TASK PROMPT: Using the listing below, report all lines holding the word "rows".

◆ ◆ ◆

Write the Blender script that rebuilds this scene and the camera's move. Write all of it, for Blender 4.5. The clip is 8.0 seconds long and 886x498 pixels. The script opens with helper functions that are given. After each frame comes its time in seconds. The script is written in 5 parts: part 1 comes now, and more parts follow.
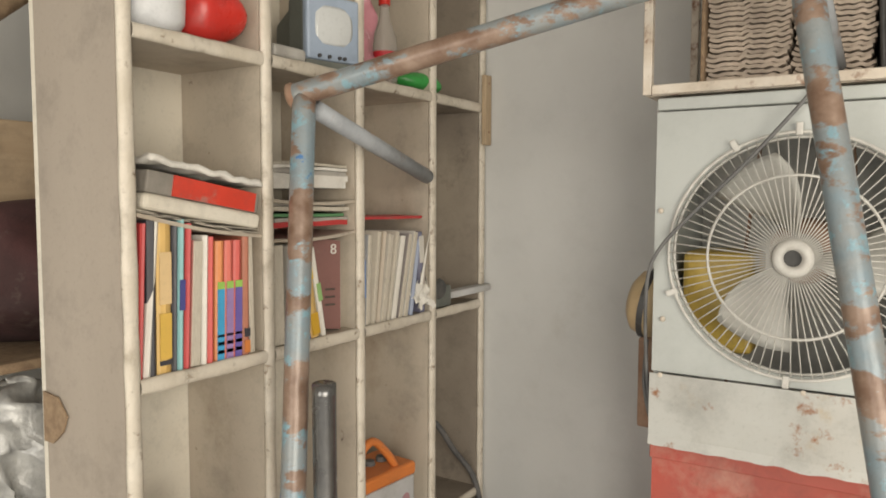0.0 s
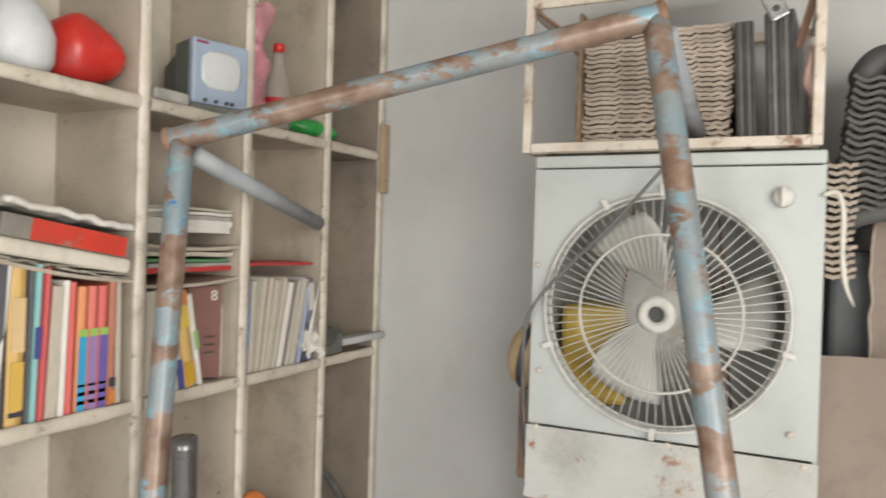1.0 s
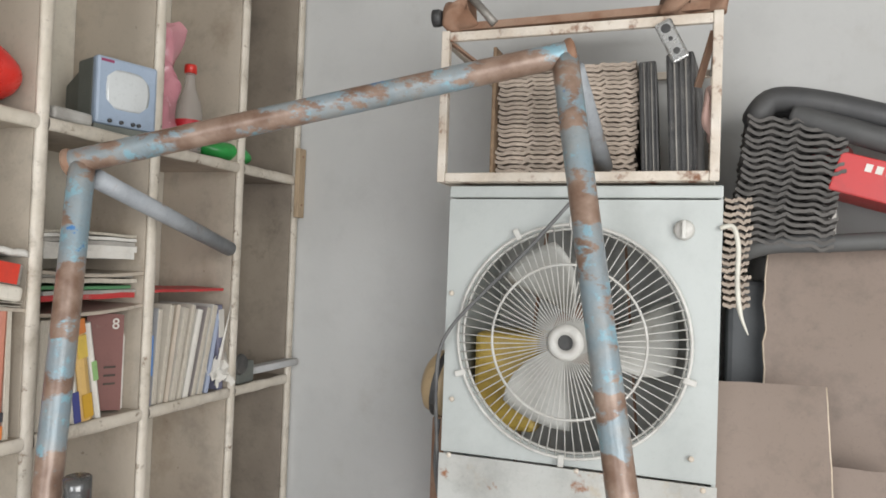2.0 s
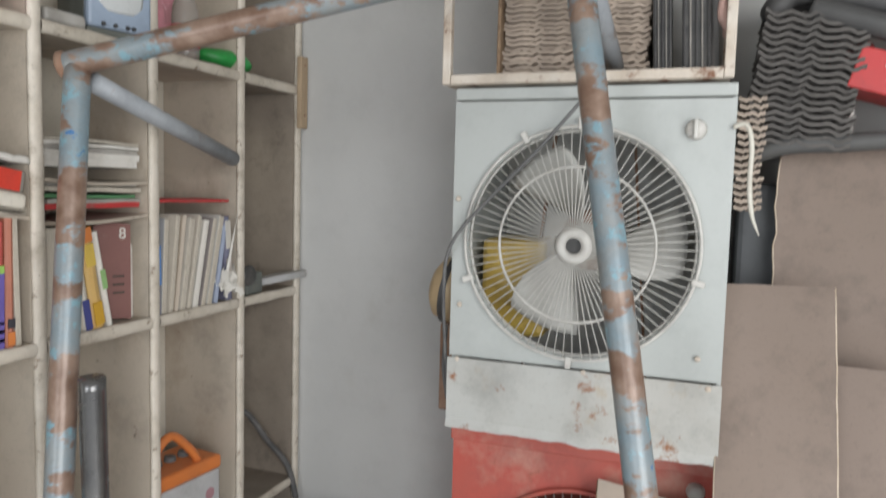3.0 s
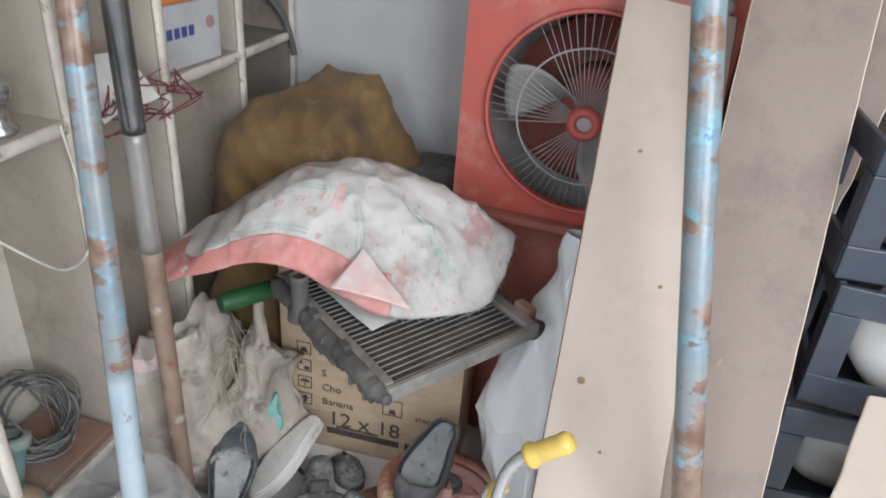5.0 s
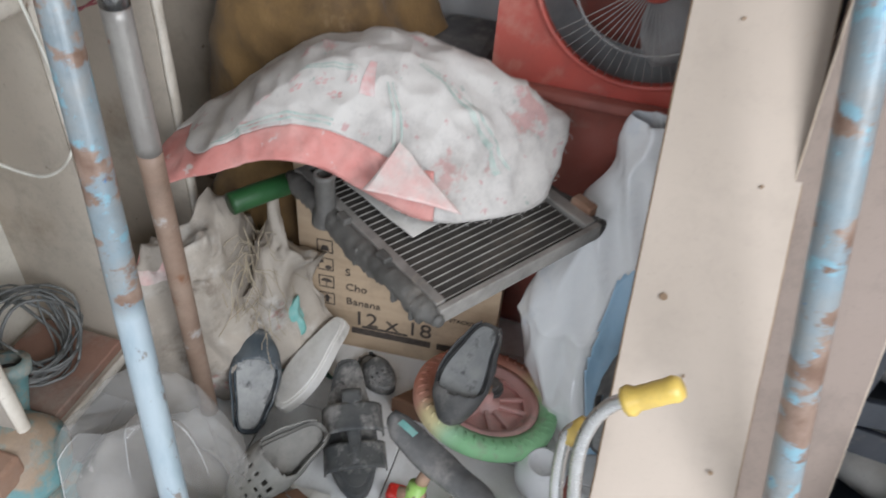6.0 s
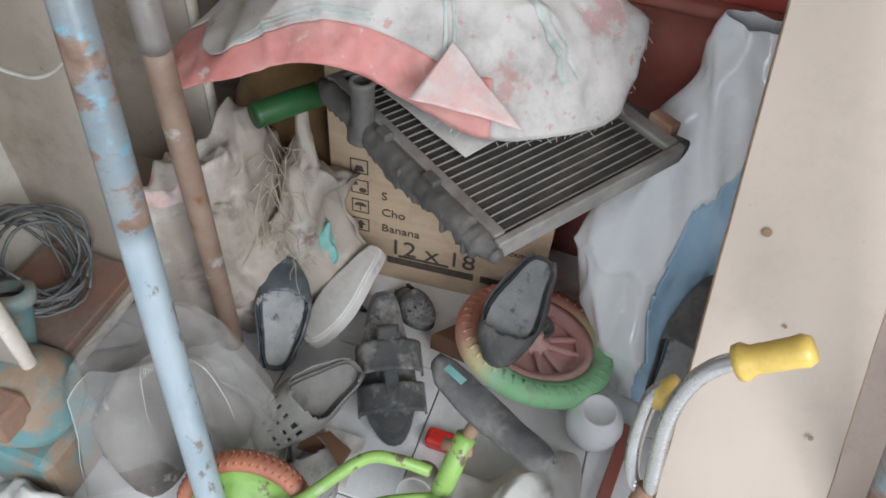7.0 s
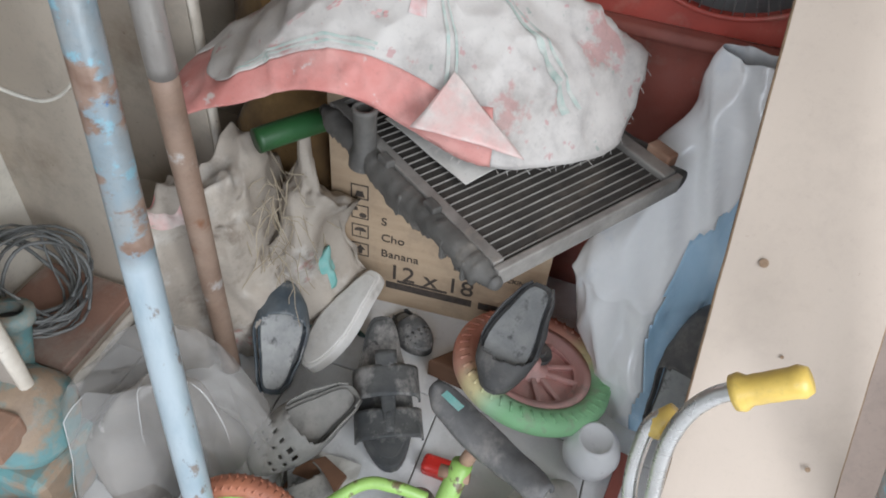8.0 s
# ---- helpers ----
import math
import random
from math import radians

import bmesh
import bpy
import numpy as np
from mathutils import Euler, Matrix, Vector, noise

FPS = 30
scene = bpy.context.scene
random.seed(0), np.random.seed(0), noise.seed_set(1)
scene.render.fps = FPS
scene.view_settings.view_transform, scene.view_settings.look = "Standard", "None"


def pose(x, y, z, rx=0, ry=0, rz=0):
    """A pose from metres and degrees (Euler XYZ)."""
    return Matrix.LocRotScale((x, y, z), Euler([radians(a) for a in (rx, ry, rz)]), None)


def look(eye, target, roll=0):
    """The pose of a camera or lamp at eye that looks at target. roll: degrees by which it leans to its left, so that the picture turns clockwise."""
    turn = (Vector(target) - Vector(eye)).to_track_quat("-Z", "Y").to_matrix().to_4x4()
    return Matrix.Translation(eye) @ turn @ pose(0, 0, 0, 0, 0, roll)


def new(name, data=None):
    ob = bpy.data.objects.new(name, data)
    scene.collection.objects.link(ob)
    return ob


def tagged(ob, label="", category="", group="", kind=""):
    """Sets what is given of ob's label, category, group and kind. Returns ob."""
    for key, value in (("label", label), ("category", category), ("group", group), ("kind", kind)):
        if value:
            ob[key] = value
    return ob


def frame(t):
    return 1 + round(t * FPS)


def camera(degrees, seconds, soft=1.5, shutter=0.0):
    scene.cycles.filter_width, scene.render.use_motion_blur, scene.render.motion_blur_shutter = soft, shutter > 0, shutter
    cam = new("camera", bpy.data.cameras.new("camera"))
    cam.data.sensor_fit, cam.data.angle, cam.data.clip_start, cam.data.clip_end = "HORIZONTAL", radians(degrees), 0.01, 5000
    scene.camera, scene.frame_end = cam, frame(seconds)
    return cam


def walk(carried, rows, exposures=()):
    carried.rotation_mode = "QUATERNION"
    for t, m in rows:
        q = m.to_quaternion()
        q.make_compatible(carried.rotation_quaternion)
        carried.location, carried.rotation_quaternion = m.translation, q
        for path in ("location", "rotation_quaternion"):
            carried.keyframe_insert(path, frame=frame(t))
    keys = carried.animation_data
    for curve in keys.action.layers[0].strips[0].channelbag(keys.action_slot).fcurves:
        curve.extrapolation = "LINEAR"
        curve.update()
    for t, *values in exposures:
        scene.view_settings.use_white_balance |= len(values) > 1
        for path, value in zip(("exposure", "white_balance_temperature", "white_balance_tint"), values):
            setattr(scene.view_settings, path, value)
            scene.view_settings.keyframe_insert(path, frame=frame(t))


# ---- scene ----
cam = camera(63.0, 8.0, soft=1.7, shutter=0.4)
PATH = [
    (0, (0.291, 0.372, 1.721), (-0.755, 2.071, 1.582), 0.2),
    (0.5, (0.324, 0.385, 1.729), (-0.707, 2.098, 1.656), 1.1),
    (1, (0.365, 0.407, 1.739), (-0.504, 2.208, 1.718), 1.7),
    (1.5, (0.379, 0.41, 1.751), (-0.317, 2.285, 1.778), 1.9),
    (1.7, (0.378, 0.41, 1.753), (-0.292, 2.294, 1.803), 2.1),
    (3, (0.374, 0.426, 1.72), (-0.306, 2.299, 1.551), 1.5),
    (3.5, (0.352, 0.412, 1.621), (-0.282, 2.25, 1.151), 2.4),
    (4, (0.348, 0.41, 1.576), (-0.228, 2.147, 0.77), 3.6),
    (4.5, (0.34, 0.373, 1.47), (-0.217, 2.047, 0.529), 3.8),
    (4.7, (0.326, 0.35, 1.4), (-0.203, 2.038, 0.467), 4.2),
    (5.8, (0.162, 0.488, 1.36), (-0.166, 2.012, 0.107), 5.8),
    (6, (0.131, 0.528, 1.327), (-0.21, 2.011, 0.028), 5.2),
    (6.5, (0.07, 0.615, 1.241), (-0.285, 1.983, -0.173), 4.1),
    (7, (0.061, 0.634, 1.216), (-0.291, 1.961, -0.238), 4.9),
    (7.5, (0.057, 0.635, 1.213), (-0.299, 1.966, -0.237), 5.5),
    (8, (0.059, 0.629, 1.222), (-0.305, 2.005, -0.183), 5.7),
]
walk(cam, [(t, look(eye, target, roll)) for t, eye, target, roll in PATH], exposures=((0.0, -0.16, 7400, 10), (1.0, -0.06, 6800, 10), (1.5, 0.0, 6500, 10), (3.0, -0.26, 6300, 10), (4.0, -0.02, 6000, 10), (4.5, -0.02, 5900, 10), (7.0, -0.08, 5900, 10), (8.0, 0.0, 5900, 10)))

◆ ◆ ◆

WRITTEN SOLUTION:
def walk(carried, rows, exposures=()):
    for t, m in rows:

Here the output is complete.